## Set exercise:
Below is a listing to write out in full, exactly as given, without its pictures.

## Collected material:
>> START
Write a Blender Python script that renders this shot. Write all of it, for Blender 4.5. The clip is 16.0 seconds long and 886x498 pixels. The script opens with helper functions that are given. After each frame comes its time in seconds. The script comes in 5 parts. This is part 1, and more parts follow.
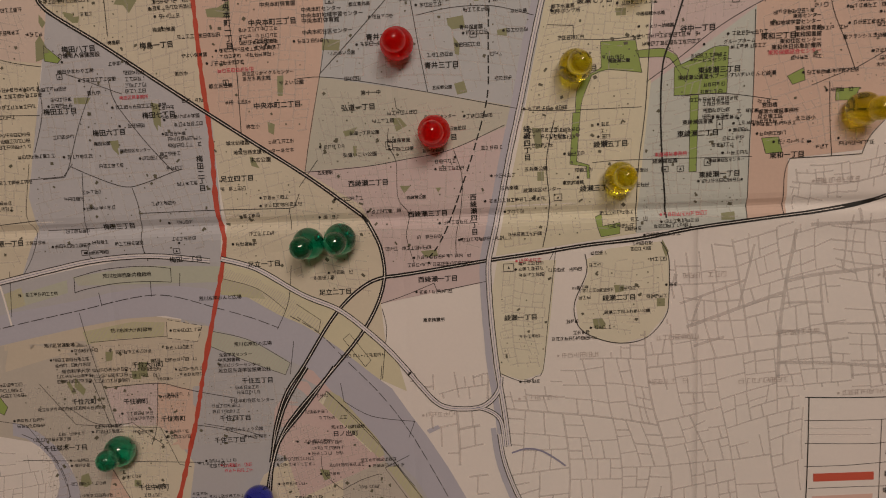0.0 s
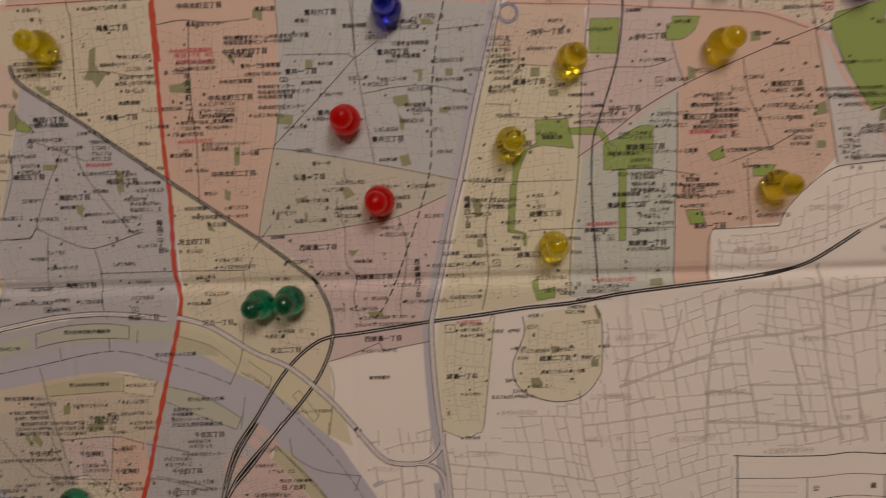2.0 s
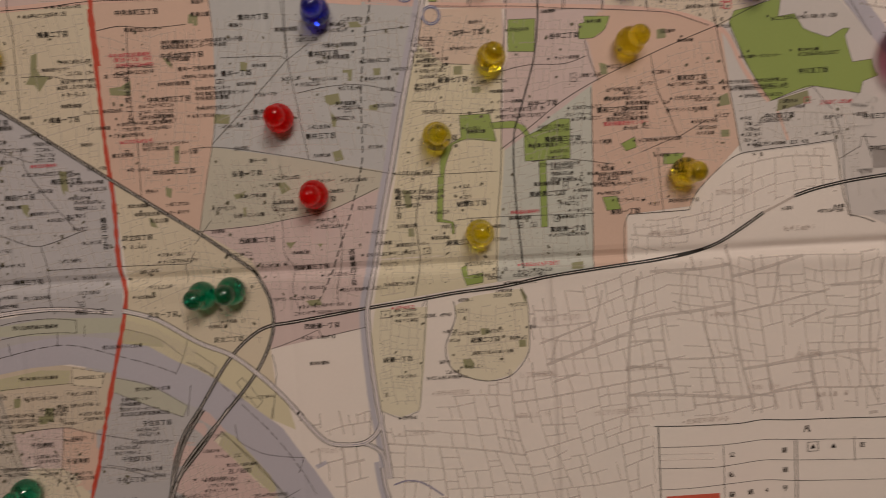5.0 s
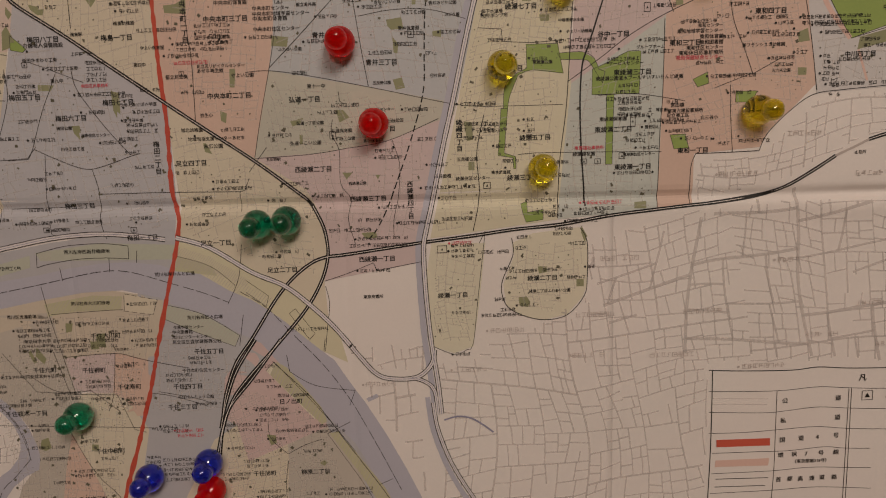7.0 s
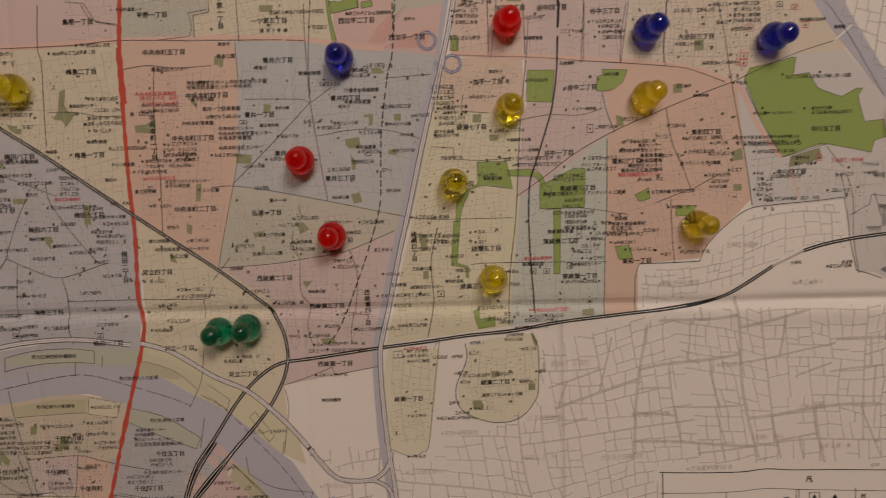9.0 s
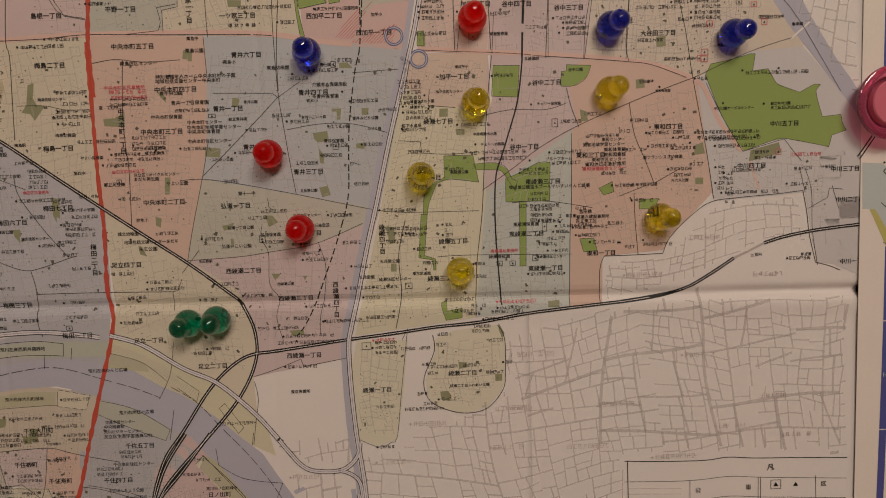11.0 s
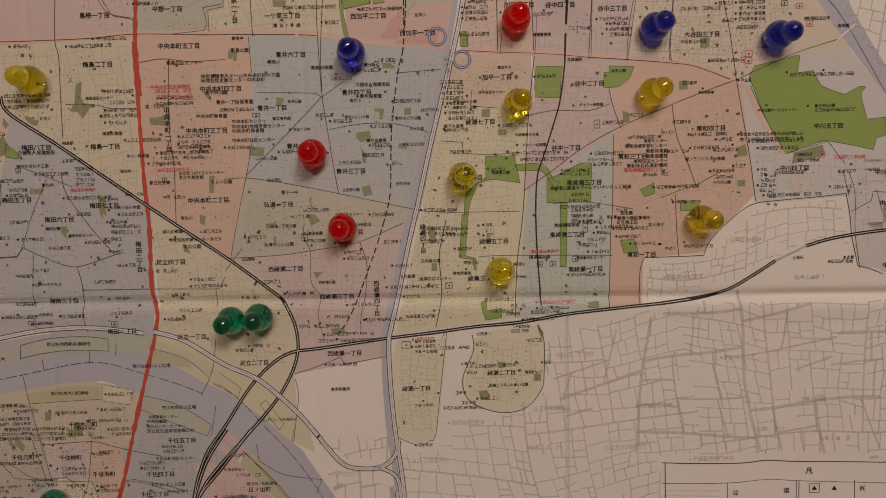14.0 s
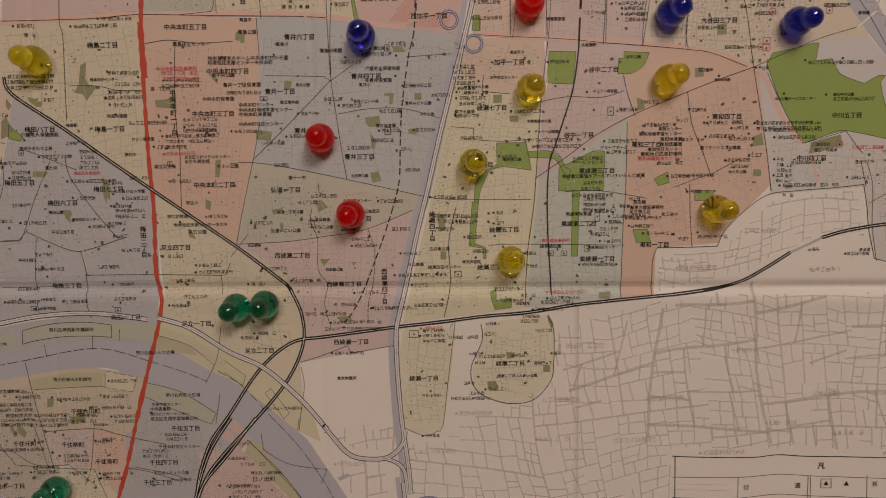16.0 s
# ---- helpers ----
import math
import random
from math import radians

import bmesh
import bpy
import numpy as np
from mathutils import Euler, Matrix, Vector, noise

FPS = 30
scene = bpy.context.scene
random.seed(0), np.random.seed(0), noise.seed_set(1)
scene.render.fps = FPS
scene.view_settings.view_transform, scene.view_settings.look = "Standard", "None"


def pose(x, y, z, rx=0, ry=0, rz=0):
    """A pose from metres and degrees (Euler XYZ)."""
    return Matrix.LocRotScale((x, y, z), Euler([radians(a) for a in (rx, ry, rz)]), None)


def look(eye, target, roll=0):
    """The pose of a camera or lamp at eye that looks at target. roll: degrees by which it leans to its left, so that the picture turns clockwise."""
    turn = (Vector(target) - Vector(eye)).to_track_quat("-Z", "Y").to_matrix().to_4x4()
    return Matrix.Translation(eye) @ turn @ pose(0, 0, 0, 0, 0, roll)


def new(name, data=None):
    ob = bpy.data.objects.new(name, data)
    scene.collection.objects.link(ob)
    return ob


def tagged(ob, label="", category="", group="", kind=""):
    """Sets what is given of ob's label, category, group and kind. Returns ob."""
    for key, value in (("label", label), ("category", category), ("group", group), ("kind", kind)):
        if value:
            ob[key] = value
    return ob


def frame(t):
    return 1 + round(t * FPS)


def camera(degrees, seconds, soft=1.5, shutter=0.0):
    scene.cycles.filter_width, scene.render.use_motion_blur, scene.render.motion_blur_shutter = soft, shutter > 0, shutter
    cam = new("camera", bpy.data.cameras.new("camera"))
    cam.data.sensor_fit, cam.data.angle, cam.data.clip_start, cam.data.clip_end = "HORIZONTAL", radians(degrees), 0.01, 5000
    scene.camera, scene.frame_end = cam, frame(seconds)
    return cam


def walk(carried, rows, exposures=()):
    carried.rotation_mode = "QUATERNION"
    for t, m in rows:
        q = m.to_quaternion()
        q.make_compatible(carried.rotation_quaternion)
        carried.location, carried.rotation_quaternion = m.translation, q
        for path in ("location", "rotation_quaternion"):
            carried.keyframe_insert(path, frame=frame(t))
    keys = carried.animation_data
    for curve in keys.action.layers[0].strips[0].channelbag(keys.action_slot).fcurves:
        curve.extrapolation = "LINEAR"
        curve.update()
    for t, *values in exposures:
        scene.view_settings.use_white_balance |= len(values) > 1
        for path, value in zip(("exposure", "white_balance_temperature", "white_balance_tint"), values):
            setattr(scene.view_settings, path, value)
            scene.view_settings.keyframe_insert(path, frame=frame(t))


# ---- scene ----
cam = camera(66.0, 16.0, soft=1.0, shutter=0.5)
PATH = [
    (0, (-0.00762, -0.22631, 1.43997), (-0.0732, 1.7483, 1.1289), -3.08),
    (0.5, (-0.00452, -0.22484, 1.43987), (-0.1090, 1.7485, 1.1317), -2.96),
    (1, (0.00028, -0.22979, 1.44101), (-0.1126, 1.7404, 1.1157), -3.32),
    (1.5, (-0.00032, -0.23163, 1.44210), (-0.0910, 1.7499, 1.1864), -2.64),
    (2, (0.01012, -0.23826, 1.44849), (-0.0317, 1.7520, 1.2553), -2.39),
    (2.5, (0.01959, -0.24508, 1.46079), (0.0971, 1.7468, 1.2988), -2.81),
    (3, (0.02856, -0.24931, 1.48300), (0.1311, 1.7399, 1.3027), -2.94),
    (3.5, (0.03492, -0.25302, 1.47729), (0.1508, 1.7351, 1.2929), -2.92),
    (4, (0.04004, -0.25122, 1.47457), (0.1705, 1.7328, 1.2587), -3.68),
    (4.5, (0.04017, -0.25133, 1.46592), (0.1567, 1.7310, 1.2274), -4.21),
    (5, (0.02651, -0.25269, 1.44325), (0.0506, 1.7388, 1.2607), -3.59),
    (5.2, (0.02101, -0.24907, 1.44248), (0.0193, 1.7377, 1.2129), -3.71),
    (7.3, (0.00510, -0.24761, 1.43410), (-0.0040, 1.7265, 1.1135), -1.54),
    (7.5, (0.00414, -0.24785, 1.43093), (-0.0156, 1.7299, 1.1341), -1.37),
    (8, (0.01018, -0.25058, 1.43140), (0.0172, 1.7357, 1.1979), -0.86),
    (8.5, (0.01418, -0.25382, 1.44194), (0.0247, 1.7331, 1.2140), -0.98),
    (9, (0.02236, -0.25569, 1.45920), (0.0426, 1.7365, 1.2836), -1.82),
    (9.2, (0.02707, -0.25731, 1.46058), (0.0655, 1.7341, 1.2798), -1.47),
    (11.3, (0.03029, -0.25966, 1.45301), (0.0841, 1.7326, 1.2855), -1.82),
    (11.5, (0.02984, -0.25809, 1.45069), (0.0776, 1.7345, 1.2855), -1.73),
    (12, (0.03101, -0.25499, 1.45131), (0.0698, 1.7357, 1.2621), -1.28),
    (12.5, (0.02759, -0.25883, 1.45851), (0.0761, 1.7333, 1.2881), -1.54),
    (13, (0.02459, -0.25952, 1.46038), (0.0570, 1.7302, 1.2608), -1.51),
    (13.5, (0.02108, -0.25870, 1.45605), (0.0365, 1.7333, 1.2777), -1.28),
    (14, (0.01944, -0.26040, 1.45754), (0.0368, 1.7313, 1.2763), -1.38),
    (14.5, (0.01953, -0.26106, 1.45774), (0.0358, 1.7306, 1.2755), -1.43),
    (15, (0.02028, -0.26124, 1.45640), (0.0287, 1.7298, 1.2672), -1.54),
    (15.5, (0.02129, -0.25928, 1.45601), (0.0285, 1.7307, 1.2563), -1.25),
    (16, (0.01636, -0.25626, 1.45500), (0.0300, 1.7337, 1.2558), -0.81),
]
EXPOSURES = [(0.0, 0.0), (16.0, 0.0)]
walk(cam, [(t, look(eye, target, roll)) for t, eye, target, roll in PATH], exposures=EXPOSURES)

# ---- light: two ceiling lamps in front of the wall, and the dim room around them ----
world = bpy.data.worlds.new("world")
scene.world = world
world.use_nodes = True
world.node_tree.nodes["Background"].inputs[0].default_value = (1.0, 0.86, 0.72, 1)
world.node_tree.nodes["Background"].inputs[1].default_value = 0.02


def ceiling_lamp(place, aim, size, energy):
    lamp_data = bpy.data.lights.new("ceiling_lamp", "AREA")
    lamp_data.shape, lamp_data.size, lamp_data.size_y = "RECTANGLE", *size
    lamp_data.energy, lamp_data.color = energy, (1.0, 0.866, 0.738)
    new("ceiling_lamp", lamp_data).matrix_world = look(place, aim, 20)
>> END
## Answer to the task:
Write a Blender Python script that renders this shot. Write all of it, for Blender 4.5. The clip is 16.0 seconds long and 886x498 pixels. The script opens with helper functions that are given. After each frame comes its time in seconds. The script comes in 5 parts. This is part 1, and more parts follow.
0.0 s
2.0 s
5.0 s
7.0 s
9.0 s
11.0 s
14.0 s
16.0 s
# ---- helpers ----
import math
import random
from math import radians

import bmesh
import bpy
import numpy as np
from mathutils import Euler, Matrix, Vector, noise

FPS = 30
scene = bpy.context.scene
random.seed(0), np.random.seed(0), noise.seed_set(1)
scene.render.fps = FPS
scene.view_settings.view_transform, scene.view_settings.look = "Standard", "None"


def pose(x, y, z, rx=0, ry=0, rz=0):
    """A pose from metres and degrees (Euler XYZ)."""
    return Matrix.LocRotScale((x, y, z), Euler([radians(a) for a in (rx, ry, rz)]), None)


def look(eye, target, roll=0):
    """The pose of a camera or lamp at eye that looks at target. roll: degrees by which it leans to its left, so that the picture turns clockwise."""
    turn = (Vector(target) - Vector(eye)).to_track_quat("-Z", "Y").to_matrix().to_4x4()
    return Matrix.Translation(eye) @ turn @ pose(0, 0, 0, 0, 0, roll)


def new(name, data=None):
    ob = bpy.data.objects.new(name, data)
    scene.collection.objects.link(ob)
    return ob


def tagged(ob, label="", category="", group="", kind=""):
    """Sets what is given of ob's label, category, group and kind. Returns ob."""
    for key, value in (("label", label), ("category", category), ("group", group), ("kind", kind)):
        if value:
            ob[key] = value
    return ob


def frame(t):
    return 1 + round(t * FPS)


def camera(degrees, seconds, soft=1.5, shutter=0.0):
    scene.cycles.filter_width, scene.render.use_motion_blur, scene.render.motion_blur_shutter = soft, shutter > 0, shutter
    cam = new("camera", bpy.data.cameras.new("camera"))
    cam.data.sensor_fit, cam.data.angle, cam.data.clip_start, cam.data.clip_end = "HORIZONTAL", radians(degrees), 0.01, 5000
    scene.camera, scene.frame_end = cam, frame(seconds)
    return cam


def walk(carried, rows, exposures=()):
    carried.rotation_mode = "QUATERNION"
    for t, m in rows:
        q = m.to_quaternion()
        q.make_compatible(carried.rotation_quaternion)
        carried.location, carried.rotation_quaternion = m.translation, q
        for path in ("location", "rotation_quaternion"):
            carried.keyframe_insert(path, frame=frame(t))
    keys = carried.animation_data
    for curve in keys.action.layers[0].strips[0].channelbag(keys.action_slot).fcurves:
        curve.extrapolation = "LINEAR"
        curve.update()
    for t, *values in exposures:
        scene.view_settings.use_white_balance |= len(values) > 1
        for path, value in zip(("exposure", "white_balance_temperature", "white_balance_tint"), values):
            setattr(scene.view_settings, path, value)
            scene.view_settings.keyframe_insert(path, frame=frame(t))


# ---- scene ----
cam = camera(66.0, 16.0, soft=1.0, shutter=0.5)
PATH = [
    (0, (-0.00762, -0.22631, 1.43997), (-0.0732, 1.7483, 1.1289), -3.08),
    (0.5, (-0.00452, -0.22484, 1.43987), (-0.1090, 1.7485, 1.1317), -2.96),
    (1, (0.00028, -0.22979, 1.44101), (-0.1126, 1.7404, 1.1157), -3.32),
    (1.5, (-0.00032, -0.23163, 1.44210), (-0.0910, 1.7499, 1.1864), -2.64),
    (2, (0.01012, -0.23826, 1.44849), (-0.0317, 1.7520, 1.2553), -2.39),
    (2.5, (0.01959, -0.24508, 1.46079), (0.0971, 1.7468, 1.2988), -2.81),
    (3, (0.02856, -0.24931, 1.48300), (0.1311, 1.7399, 1.3027), -2.94),
    (3.5, (0.03492, -0.25302, 1.47729), (0.1508, 1.7351, 1.2929), -2.92),
    (4, (0.04004, -0.25122, 1.47457), (0.1705, 1.7328, 1.2587), -3.68),
    (4.5, (0.04017, -0.25133, 1.46592), (0.1567, 1.7310, 1.2274), -4.21),
    (5, (0.02651, -0.25269, 1.44325), (0.0506, 1.7388, 1.2607), -3.59),
    (5.2, (0.02101, -0.24907, 1.44248), (0.0193, 1.7377, 1.2129), -3.71),
    (7.3, (0.00510, -0.24761, 1.43410), (-0.0040, 1.7265, 1.1135), -1.54),
    (7.5, (0.00414, -0.24785, 1.43093), (-0.0156, 1.7299, 1.1341), -1.37),
    (8, (0.01018, -0.25058, 1.43140), (0.0172, 1.7357, 1.1979), -0.86),
    (8.5, (0.01418, -0.25382, 1.44194), (0.0247, 1.7331, 1.2140), -0.98),
    (9, (0.02236, -0.25569, 1.45920), (0.0426, 1.7365, 1.2836), -1.82),
    (9.2, (0.02707, -0.25731, 1.46058), (0.0655, 1.7341, 1.2798), -1.47),
    (11.3, (0.03029, -0.25966, 1.45301), (0.0841, 1.7326, 1.2855), -1.82),
    (11.5, (0.02984, -0.25809, 1.45069), (0.0776, 1.7345, 1.2855), -1.73),
    (12, (0.03101, -0.25499, 1.45131), (0.0698, 1.7357, 1.2621), -1.28),
    (12.5, (0.02759, -0.25883, 1.45851), (0.0761, 1.7333, 1.2881), -1.54),
    (13, (0.02459, -0.25952, 1.46038), (0.0570, 1.7302, 1.2608), -1.51),
    (13.5, (0.02108, -0.25870, 1.45605), (0.0365, 1.7333, 1.2777), -1.28),
    (14, (0.01944, -0.26040, 1.45754), (0.0368, 1.7313, 1.2763), -1.38),
    (14.5, (0.01953, -0.26106, 1.45774), (0.0358, 1.7306, 1.2755), -1.43),
    (15, (0.02028, -0.26124, 1.45640), (0.0287, 1.7298, 1.2672), -1.54),
    (15.5, (0.02129, -0.25928, 1.45601), (0.0285, 1.7307, 1.2563), -1.25),
    (16, (0.01636, -0.25626, 1.45500), (0.0300, 1.7337, 1.2558), -0.81),
]
EXPOSURES = [(0.0, 0.0), (16.0, 0.0)]
walk(cam, [(t, look(eye, target, roll)) for t, eye, target, roll in PATH], exposures=EXPOSURES)

# ---- light: two ceiling lamps in front of the wall, and the dim room around them ----
world = bpy.data.worlds.new("world")
scene.world = world
world.use_nodes = True
world.node_tree.nodes["Background"].inputs[0].default_value = (1.0, 0.86, 0.72, 1)
world.node_tree.nodes["Background"].inputs[1].default_value = 0.02


def ceiling_lamp(place, aim, size, energy):
    lamp_data = bpy.data.lights.new("ceiling_lamp", "AREA")
    lamp_data.shape, lamp_data.size, lamp_data.size_y = "RECTANGLE", *size
    lamp_data.energy, lamp_data.color = energy, (1.0, 0.866, 0.738)
    new("ceiling_lamp", lamp_data).matrix_world = look(place, aim, 20)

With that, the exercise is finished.